▶ _Your objective_: Pull out every line below that holds the word "Python".

▶ _Clips as scene scripts_:
- - - -

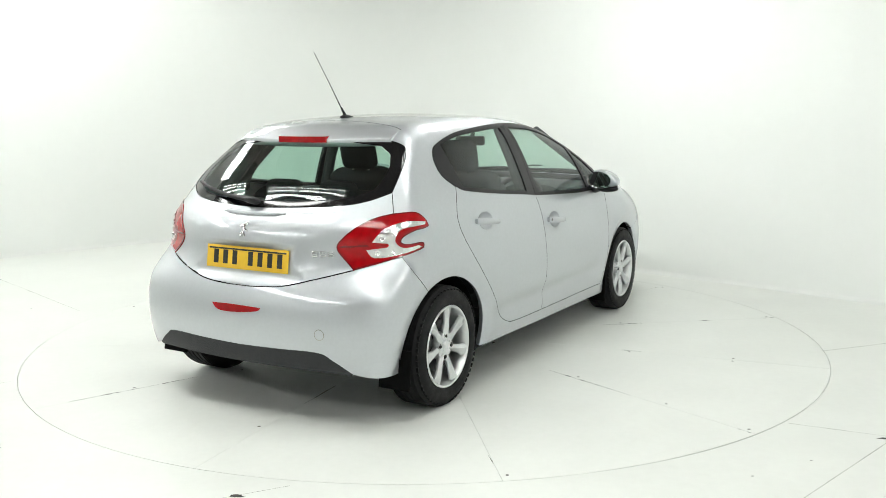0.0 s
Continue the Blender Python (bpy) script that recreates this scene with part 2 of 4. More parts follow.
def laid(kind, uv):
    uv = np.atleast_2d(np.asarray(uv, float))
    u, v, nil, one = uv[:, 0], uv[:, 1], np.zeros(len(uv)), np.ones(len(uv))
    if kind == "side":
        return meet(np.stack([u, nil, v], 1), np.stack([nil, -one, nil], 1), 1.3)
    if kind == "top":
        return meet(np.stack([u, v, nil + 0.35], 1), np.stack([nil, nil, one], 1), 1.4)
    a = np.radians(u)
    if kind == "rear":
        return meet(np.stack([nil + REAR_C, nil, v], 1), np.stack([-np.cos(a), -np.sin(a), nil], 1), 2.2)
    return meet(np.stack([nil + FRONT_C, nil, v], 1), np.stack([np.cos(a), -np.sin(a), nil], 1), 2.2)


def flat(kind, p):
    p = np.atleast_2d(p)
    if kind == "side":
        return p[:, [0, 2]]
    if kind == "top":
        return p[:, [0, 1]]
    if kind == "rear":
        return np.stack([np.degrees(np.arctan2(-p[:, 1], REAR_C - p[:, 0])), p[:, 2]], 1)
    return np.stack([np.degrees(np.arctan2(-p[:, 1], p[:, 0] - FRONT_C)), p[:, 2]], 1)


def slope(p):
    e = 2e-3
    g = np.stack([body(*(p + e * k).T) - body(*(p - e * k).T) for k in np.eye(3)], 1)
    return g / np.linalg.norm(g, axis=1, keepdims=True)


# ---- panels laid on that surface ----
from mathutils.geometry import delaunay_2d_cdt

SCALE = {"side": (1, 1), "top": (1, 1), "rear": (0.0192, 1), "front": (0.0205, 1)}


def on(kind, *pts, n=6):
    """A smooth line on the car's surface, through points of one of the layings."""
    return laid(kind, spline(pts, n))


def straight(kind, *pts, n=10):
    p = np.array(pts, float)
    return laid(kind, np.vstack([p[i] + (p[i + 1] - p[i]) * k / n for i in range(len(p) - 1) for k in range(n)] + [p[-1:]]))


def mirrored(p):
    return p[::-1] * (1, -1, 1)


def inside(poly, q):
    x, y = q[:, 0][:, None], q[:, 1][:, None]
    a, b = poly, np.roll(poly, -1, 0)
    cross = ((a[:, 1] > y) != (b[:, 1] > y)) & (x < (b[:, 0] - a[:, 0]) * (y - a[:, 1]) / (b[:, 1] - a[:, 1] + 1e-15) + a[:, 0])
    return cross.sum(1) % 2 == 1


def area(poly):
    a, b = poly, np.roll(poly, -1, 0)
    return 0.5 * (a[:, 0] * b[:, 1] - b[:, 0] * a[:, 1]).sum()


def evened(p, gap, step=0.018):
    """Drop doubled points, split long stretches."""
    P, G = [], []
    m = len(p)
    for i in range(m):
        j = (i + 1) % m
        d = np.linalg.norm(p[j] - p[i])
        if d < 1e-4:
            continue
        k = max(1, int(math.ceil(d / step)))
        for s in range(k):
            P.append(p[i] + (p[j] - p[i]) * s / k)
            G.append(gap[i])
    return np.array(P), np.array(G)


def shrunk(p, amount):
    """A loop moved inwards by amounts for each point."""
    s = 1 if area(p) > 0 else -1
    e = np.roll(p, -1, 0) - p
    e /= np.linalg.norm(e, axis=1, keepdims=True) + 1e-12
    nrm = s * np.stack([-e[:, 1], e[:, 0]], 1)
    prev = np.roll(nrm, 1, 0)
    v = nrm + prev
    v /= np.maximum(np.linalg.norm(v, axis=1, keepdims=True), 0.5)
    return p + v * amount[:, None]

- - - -

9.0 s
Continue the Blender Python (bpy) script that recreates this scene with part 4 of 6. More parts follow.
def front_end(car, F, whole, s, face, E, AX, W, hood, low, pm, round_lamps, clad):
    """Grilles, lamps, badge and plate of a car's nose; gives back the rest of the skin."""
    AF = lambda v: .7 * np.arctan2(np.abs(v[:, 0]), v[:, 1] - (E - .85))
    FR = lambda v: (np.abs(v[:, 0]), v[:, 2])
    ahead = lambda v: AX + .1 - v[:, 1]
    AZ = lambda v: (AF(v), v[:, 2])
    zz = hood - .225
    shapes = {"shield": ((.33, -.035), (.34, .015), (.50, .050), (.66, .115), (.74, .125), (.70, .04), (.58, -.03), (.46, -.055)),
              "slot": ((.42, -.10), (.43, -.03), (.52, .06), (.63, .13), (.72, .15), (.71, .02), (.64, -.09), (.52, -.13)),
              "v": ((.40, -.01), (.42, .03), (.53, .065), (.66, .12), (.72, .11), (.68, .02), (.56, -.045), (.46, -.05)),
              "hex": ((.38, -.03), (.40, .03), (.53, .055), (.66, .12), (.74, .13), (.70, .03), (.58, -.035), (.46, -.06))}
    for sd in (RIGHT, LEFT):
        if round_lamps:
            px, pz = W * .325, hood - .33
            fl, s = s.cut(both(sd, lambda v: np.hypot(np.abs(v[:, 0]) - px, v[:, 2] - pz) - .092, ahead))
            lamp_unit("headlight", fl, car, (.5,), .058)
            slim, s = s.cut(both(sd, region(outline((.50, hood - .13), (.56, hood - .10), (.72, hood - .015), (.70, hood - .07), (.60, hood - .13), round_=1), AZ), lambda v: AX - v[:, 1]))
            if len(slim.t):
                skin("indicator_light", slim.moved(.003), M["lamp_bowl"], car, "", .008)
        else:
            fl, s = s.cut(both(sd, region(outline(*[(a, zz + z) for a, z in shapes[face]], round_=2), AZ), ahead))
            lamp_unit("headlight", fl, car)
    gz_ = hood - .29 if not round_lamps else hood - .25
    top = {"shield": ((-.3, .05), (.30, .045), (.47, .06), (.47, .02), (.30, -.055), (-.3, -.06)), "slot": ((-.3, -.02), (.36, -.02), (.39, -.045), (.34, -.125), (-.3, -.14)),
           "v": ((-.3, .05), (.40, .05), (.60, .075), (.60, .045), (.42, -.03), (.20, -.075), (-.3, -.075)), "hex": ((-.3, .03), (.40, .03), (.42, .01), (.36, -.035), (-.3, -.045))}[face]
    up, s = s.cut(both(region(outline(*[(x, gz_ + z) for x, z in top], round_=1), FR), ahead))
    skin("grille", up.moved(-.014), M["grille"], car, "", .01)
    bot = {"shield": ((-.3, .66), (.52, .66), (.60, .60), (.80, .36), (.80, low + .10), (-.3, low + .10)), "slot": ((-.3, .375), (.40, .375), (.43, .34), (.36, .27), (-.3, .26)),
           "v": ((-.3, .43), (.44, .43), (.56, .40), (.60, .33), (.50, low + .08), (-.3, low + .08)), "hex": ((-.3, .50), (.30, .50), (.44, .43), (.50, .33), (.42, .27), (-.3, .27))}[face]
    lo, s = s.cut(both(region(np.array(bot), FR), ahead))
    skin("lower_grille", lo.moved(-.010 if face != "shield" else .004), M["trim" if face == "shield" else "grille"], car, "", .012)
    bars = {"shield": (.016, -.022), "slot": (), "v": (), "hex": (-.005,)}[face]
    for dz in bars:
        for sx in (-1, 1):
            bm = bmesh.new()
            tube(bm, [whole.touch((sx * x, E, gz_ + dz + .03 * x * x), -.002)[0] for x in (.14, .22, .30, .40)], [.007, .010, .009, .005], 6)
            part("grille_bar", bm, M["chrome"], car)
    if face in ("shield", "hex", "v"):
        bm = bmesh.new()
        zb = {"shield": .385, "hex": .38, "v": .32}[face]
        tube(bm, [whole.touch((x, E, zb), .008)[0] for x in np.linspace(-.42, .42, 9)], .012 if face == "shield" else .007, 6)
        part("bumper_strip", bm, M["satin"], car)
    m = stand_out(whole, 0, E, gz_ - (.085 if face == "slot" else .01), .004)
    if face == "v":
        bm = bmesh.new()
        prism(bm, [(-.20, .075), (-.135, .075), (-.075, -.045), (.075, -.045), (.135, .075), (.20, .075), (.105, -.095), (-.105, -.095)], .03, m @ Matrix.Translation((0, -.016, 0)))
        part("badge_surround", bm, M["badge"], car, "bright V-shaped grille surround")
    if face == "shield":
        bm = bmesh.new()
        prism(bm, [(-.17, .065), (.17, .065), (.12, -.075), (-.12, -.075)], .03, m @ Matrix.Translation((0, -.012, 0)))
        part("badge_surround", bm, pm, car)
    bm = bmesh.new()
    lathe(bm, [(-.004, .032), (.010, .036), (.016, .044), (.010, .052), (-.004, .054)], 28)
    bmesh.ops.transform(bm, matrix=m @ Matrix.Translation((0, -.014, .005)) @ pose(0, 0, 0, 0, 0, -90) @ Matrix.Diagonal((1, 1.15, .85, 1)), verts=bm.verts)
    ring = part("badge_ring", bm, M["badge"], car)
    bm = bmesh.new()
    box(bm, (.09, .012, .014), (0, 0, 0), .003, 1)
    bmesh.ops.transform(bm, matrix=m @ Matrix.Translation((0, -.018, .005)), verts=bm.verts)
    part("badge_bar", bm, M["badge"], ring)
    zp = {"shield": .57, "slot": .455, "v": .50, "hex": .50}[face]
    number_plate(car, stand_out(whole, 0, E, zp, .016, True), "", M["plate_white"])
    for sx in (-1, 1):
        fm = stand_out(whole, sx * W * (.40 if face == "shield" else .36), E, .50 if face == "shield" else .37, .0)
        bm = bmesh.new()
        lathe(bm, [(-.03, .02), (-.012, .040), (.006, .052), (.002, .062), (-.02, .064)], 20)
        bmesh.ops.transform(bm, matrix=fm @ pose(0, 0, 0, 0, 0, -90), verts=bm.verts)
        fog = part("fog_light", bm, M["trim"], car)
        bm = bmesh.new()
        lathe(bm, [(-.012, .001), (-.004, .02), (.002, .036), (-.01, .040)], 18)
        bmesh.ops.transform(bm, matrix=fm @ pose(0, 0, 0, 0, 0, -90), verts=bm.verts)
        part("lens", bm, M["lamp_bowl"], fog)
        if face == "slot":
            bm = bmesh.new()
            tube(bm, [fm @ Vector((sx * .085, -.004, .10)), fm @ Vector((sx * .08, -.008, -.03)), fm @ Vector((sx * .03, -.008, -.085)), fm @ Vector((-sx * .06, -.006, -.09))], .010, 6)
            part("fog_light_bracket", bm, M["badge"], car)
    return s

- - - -

▶ _Solution to this task_:
Continue the Blender Python (bpy) script that recreates this scene with part 2 of 4. More parts follow.
Continue the Blender Python (bpy) script that recreates this scene with part 4 of 6. More parts follow.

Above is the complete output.